Nah, we actually won titles
I would really like to know where people see the upcoming struggle? I mean, it is certainly not breaking news that Dortmund loses one star player per season to a European elite club. This started in 2011, when Sahin, the most central player who ever played under Klopp departed to Madrid. The next season we defended the league title and won the German cup on top of it. Then Kagawa, who lit the league on fire in his last 6 months, left. The following season we played one hell of a CL campaign and finished comfortably in the top3 of the Bundesliga. That was not good enough for Mario Götze, probably Dortmund´s best player since Andreas Möller in terms of raw ability, so he transfered to Munich. Result? Best season start in the club history, winning 14 out of 17 matches.
I know that people will now say that there is no guarantee that we will manage to compensate this in the future, but in football there are in general not much guarantees. It is more about probabilities. So, how high is the chance that the next (certainly) leaving player Lewandowski will cause major troubles or even a breakdown? The squad is way stronger and solid than three years ago. The financial possibilities are in a complete different dimension than three years ago (we made a profit of 50 Mil€ in the last season, whom the majority is still untouched) and we actually managed to creat some pull on the transfer market outside talents. We got the best player of a very impressive side, which managed to held their own vs. teams like Juventus or Chelsea last season, despite him having financially better offers from the Spurs and Liverpool. A top scorer from the Ligue 1 and one of the best defensive allrounders in the Bundesliga entered the competition for the starting spots there instead of playing as certain starters for other teams. All three of them named the same main reason for joining Dortmund: Jürgen Klopp.

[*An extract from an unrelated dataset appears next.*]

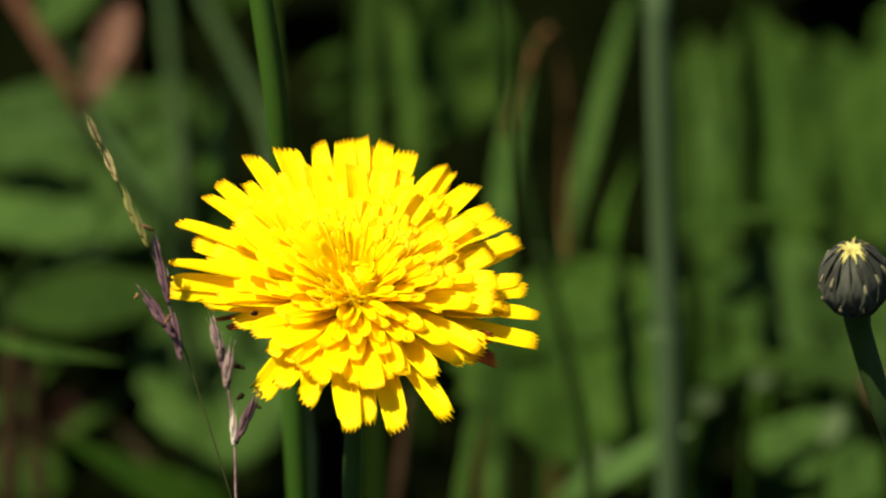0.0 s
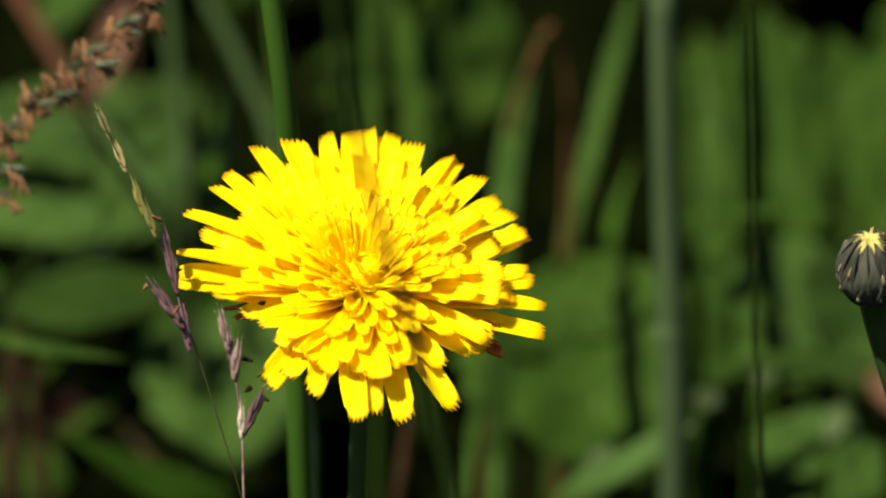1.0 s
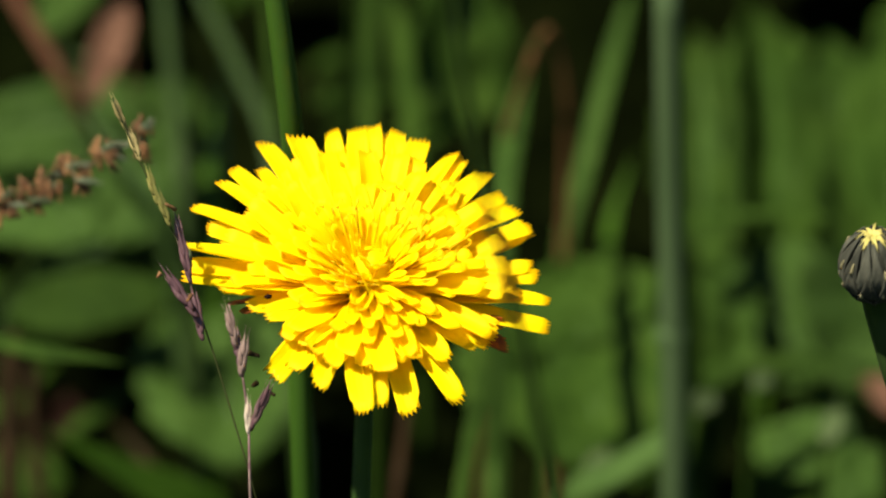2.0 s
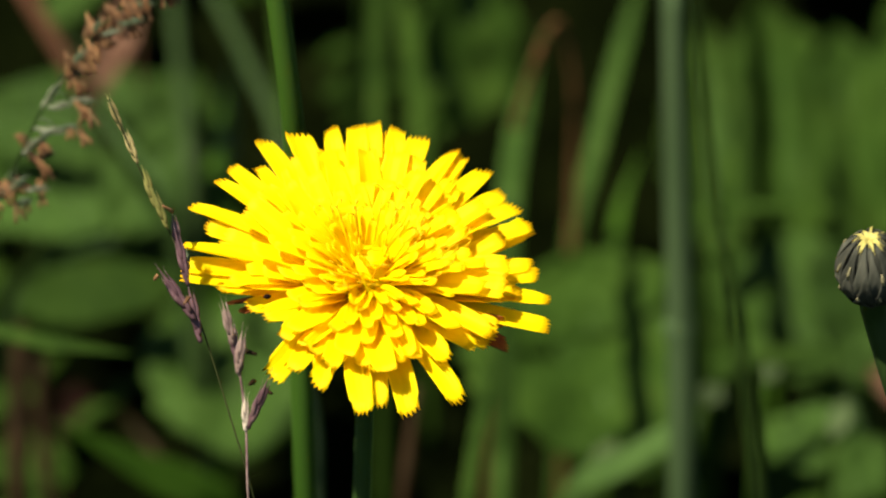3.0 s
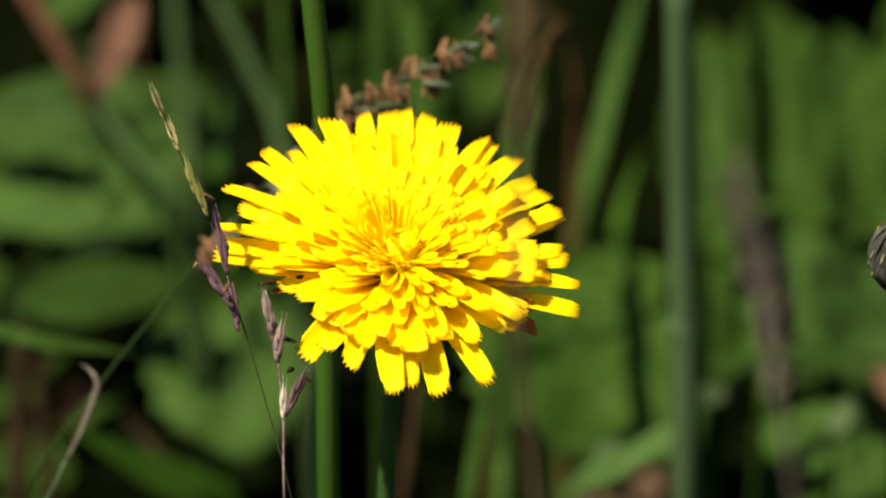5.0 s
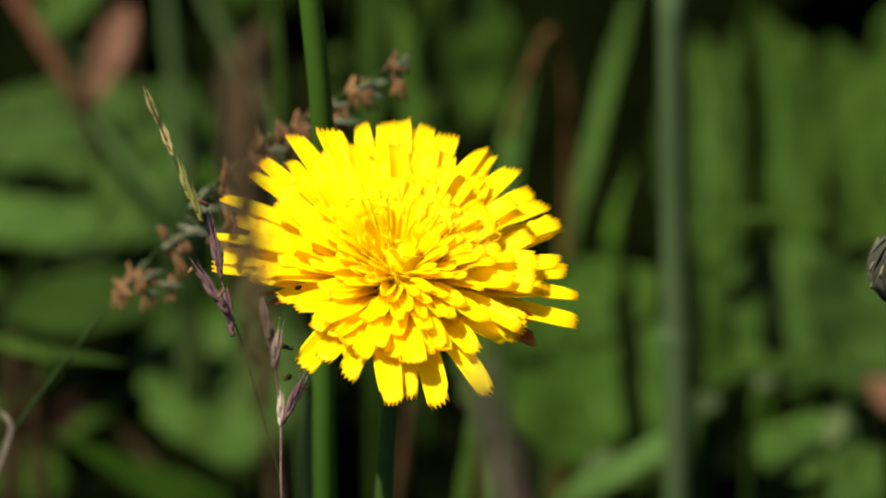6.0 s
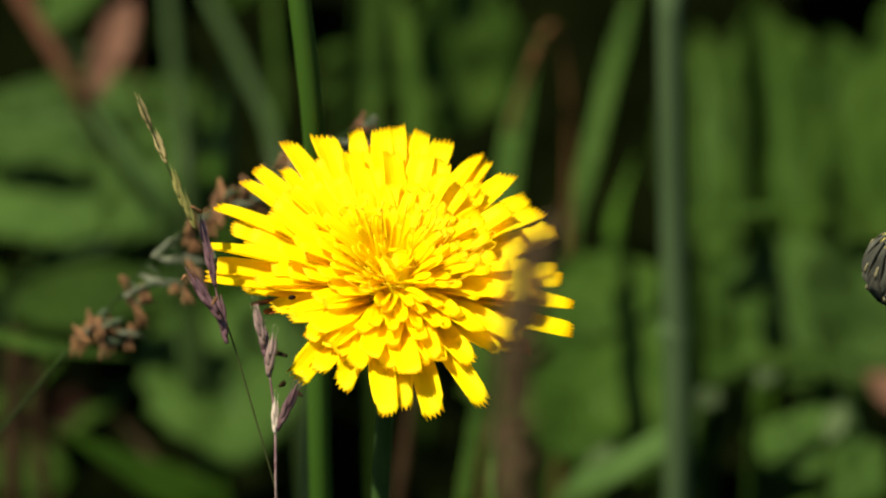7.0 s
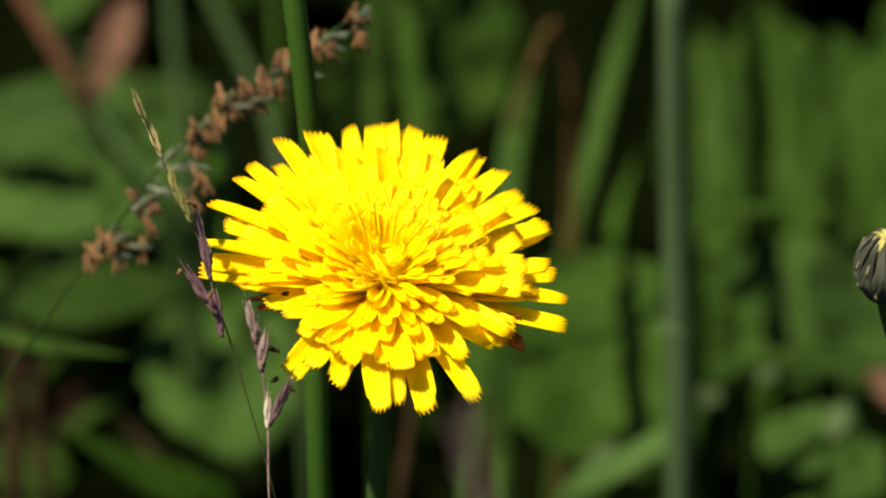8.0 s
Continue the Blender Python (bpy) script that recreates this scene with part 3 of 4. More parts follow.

He is the key figure behind Dortmund´s success and in difference to some players fiercely loyal to the club. Our success is less build on individual class, but more on our system and the collective team. It can´t be denied that we have some (mostly developed) highly skilled players (Reus, Lewandowski, Hummels, Gündogan,etc), but the truth is that the team is just as much carried by the unsung heroes (Großkreutz, Schmelzer, Bender, Subotic, etc.), who run their lungs out and produce consistent work rates that are unmatched in European football. This is the secret behind their movement and extreme fast transition football. They simply outrun the competition.
antohan asked what Dortmund can offer him in the future. We can not guarantee him to compete for the CL win every season or stay in the title race vs. Bayern Munich until the end of each season. What we can guarantee him is that he will continue to play under the coach who made him a star player. He was always a big talent but the size and speed of his development was unexpected and a very big factor for that was Klopp. Given that he is just 23 years old and far from finished in his development, he should stay at least for two more years and then transfer at his peak to a European elite club. I don´t expect him to do that, though.
Just like Sahin, Kagawa and Götze he will make the same mistake (the last one is an assumption on my part, but I believe it was not the right time for him) and jump on the first big chance to leave he gets, eventhough he is IMO not ready for that, yet.